Unfortunately that is not clear, see above.

> Sometimes an application may want to get the user's attention (to inform
> him that they are "done", or that some error condition needs a
> decision). The proper way to do this is to flash their border, or their
> outline in the desktop pager, but never to forcefully grab keyboard focus.

It depends on the window manager what the proper way is. It is
actually specified for some of them.

>> However I would say that the compilation program should not get window
>> and keyboard focus automatically.
>
> Yes, that's my point. No part of, or program spawned by the compilation
> should just grab keyboard focus.
>
>> There should be a way to avoid it.
..
>> And isn't there actually that? Can't you start those programs in the
>> background from most shells?
>
> I'm not really sure what background has to do with it... Background only
> affects which process should get signals if you press Ctrl-C in the
> terminal window, it doesn't have anything to do with what other windows
> these programs may spawn, and what they do with these...
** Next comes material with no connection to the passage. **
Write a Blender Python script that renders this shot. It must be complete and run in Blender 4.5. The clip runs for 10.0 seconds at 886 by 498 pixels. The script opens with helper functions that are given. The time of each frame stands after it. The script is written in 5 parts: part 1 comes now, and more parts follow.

So this means that this part of the semantic does not apply here. I do
not know if there is anything else that can glue things together.
Maybe the semantic has not been specified clearly.


>> It would seem natural to me that the window manager respected the
>> users decision to run a program in the background.
>
> How would the window manager even know which program was in the
> background in the general case? Hint: it may not even run on the same
> machine. And even in the local case, not all shells may manage
> foreground/background in the same way. And in many cases, the
> application might not even have been started by an interactive shell in
> the first place...

These are good point, but different people and different situations
might require different solutions. However I do not know anything
about what has been done on that level.

> And the compilation from my example would probably been have started in
> the foreground in its shell, in order not to mess up its copious output...
>
> And why should it be the window manager's job to police apps?

I think it is about cooperation and some pieces might be missing, see above.

>> (But I do not know
>> if there is enough semantic/syntax for that for the shells. I simply
>> no very little about the *nix shells. And I even do not know about
>> this for the w32 shells.)
>
> On Linux, the appropriate behavior would be:
>
> 1. If the shell's name ends in sh, then do not let the app forcefully
> grab keyboard focus
> 2. And for those rare shells whose name doesn't end in sh, do not let
> the app forcefully grab keyboard focus either :-)

Simple enough ;-)

But maybe not flexible enough.

>>> But apparently, there is more than one method to grab focus, and some
>>> aren't blocked by this
>>
>> Yes. In some situations the users choice must be overriden.
>
> Which would these be?

Urgent messages.

>> But on w32
>> there has been many changes to avoid that this is used when it should
>> not be used. (In the case of emacsclient it should be used.)
>
> Maybe all these Windows specific hacks should be bracketed by #ifdef W32
> ... #endif so that they don't bother users of other platforms?

I don't think this is a w32 specific problem at all. See above. There
are different solutions and your solution tends to be best for a
programmer, at least it looks so to me. However most users are not
programmers (and maybe that is part of the problem for GNU/Linux that
opinions from programmers does not respect other users needs and
therefore makes the platform unnecessary impopular).

> In simpler words: we chose to use Linux because we prefer the way it
> works. Please don't make it behave like Windows :-)

There are bigger issues than this. The whole platform GNU/Linux exists
because people want a free platform. Whether it should behave like w32
is something that should be evaluated mainly against this.